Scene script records
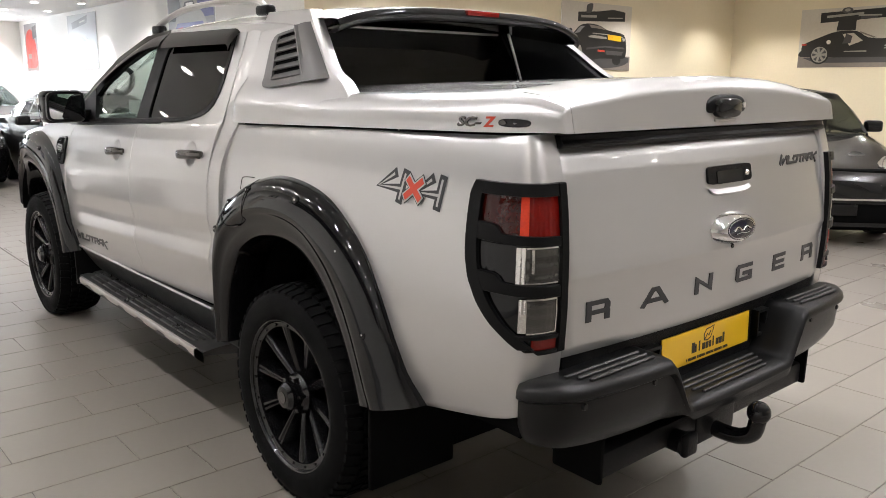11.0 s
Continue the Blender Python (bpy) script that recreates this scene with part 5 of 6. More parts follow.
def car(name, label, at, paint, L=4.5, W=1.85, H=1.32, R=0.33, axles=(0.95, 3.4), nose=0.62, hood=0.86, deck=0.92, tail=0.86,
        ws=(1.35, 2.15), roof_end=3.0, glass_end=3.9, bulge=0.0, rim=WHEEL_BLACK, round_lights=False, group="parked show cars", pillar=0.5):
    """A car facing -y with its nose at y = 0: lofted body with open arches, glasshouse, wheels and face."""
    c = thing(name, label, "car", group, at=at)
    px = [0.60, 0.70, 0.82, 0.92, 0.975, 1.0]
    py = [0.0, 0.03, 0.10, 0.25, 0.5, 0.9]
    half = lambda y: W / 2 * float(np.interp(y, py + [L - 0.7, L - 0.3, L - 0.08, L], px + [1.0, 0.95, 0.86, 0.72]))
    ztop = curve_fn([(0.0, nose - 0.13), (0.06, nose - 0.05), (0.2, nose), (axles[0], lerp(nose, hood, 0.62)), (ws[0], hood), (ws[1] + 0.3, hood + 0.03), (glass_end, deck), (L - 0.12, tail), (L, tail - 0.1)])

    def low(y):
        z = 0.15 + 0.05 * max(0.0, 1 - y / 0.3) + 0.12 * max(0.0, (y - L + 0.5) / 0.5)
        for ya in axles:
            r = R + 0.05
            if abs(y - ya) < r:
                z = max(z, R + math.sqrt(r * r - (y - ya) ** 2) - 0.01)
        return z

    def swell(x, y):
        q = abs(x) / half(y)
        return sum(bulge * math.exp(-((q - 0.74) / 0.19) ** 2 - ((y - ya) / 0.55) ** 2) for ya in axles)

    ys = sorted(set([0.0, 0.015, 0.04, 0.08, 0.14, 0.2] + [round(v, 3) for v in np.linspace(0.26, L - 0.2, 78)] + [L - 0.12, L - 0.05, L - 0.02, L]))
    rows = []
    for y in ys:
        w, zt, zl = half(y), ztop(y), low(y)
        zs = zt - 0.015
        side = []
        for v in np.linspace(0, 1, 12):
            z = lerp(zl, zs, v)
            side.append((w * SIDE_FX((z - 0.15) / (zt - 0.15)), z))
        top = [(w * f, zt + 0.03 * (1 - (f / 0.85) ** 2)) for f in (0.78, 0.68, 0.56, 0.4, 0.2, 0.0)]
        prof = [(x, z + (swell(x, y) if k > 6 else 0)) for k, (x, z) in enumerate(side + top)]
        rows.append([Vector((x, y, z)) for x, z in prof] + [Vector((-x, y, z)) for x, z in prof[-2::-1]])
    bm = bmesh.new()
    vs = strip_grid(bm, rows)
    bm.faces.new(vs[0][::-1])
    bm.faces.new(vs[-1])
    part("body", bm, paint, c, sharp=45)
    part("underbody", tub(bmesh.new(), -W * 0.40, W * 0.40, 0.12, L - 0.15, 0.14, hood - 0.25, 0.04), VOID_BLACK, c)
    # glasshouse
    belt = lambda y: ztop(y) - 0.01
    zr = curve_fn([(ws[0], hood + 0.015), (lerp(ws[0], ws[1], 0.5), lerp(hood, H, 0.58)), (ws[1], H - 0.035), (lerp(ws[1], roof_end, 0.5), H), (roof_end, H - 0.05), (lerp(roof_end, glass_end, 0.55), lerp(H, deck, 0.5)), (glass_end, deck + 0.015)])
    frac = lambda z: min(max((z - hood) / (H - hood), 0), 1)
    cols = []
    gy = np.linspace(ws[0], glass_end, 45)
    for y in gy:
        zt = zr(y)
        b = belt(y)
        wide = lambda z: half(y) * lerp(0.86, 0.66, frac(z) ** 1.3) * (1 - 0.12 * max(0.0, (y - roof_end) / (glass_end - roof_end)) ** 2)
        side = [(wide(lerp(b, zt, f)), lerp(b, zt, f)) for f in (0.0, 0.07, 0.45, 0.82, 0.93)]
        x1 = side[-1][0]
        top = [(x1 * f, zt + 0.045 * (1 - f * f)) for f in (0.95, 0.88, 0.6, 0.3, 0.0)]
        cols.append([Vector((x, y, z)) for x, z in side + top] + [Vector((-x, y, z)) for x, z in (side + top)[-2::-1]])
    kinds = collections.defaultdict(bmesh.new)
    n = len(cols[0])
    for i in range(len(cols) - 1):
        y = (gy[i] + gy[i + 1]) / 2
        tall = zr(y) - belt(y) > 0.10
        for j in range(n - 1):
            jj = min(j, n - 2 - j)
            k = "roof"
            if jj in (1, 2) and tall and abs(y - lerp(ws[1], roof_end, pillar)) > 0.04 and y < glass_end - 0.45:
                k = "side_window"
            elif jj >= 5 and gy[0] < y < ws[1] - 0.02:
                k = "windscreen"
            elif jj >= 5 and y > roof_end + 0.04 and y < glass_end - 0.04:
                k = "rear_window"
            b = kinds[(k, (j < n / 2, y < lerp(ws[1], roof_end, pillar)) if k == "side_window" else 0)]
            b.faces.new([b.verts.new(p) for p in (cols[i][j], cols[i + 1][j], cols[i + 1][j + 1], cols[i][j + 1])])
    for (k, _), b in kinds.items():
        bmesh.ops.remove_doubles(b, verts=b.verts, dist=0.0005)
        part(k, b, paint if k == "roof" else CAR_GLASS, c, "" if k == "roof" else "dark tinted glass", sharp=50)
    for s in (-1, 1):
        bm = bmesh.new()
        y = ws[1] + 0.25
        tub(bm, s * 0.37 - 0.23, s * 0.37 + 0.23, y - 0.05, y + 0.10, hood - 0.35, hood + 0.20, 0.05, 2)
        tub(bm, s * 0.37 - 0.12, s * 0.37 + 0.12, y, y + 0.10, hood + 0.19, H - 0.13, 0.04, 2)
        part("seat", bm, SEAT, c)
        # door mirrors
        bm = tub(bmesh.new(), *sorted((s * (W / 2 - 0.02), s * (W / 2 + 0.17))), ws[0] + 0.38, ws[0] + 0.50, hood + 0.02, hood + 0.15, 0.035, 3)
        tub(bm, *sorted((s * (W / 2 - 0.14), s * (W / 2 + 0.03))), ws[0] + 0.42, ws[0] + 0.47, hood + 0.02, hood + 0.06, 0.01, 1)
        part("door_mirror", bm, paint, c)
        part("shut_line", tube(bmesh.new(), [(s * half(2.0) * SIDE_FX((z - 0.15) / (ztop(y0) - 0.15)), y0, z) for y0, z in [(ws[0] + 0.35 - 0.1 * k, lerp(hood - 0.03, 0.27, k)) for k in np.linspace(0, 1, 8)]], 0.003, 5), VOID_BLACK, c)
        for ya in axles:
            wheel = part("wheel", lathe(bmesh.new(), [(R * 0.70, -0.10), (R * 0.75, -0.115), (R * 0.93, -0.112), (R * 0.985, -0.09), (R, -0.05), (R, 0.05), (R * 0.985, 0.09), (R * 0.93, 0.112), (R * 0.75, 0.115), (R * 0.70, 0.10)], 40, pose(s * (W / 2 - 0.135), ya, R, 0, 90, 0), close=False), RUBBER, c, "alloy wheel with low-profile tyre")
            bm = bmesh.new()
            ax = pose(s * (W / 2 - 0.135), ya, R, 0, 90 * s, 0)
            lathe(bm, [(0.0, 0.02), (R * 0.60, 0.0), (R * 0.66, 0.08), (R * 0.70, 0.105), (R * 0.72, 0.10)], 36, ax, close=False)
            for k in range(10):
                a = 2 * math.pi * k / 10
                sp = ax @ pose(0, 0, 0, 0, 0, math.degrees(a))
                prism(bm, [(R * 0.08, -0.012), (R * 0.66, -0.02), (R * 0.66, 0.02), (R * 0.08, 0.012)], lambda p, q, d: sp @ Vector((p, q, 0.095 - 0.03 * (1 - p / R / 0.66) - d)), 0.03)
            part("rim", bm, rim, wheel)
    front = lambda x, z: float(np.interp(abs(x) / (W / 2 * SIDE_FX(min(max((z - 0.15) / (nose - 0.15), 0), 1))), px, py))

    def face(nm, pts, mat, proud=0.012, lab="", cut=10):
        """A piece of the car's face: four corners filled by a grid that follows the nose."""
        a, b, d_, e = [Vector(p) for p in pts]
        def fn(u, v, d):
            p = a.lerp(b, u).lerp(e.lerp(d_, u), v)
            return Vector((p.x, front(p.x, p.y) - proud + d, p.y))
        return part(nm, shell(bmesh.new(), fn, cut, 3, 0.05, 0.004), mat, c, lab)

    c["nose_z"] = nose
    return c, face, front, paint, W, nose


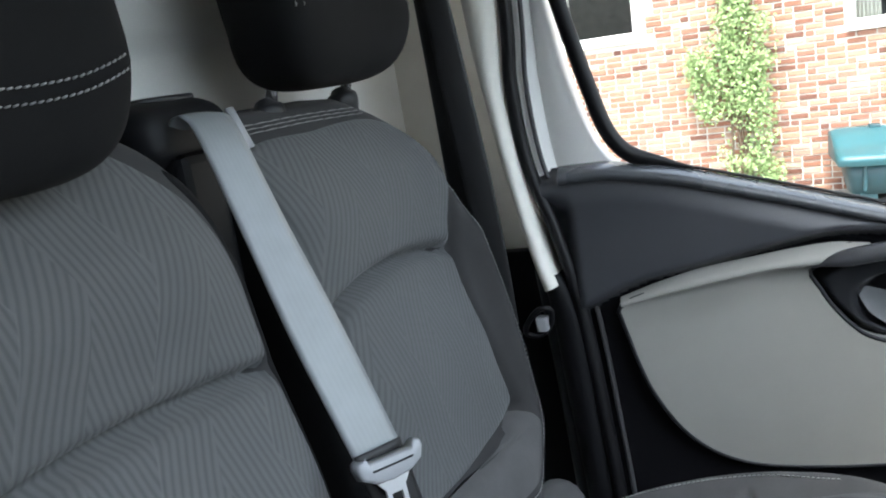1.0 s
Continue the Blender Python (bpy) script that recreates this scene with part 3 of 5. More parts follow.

WHAT IS ASKED. From the line containing "6. More parts follow." down to the line containing "ztop = curve_fn([(0.0, nose" in the material above, reproduce every line exactly, including the two end lines.

EXPECTED ANSWER.
Continue the Blender Python (bpy) script that recreates this scene with part 5 of 6. More parts follow.
def car(name, label, at, paint, L=4.5, W=1.85, H=1.32, R=0.33, axles=(0.95, 3.4), nose=0.62, hood=0.86, deck=0.92, tail=0.86,
        ws=(1.35, 2.15), roof_end=3.0, glass_end=3.9, bulge=0.0, rim=WHEEL_BLACK, round_lights=False, group="parked show cars", pillar=0.5):
    """A car facing -y with its nose at y = 0: lofted body with open arches, glasshouse, wheels and face."""
    c = thing(name, label, "car", group, at=at)
    px = [0.60, 0.70, 0.82, 0.92, 0.975, 1.0]
    py = [0.0, 0.03, 0.10, 0.25, 0.5, 0.9]
    half = lambda y: W / 2 * float(np.interp(y, py + [L - 0.7, L - 0.3, L - 0.08, L], px + [1.0, 0.95, 0.86, 0.72]))
    ztop = curve_fn([(0.0, nose - 0.13), (0.06, nose - 0.05), (0.2, nose), (axles[0], lerp(nose, hood, 0.62)), (ws[0], hood), (ws[1] + 0.3, hood + 0.03), (glass_end, deck), (L - 0.12, tail), (L, tail - 0.1)])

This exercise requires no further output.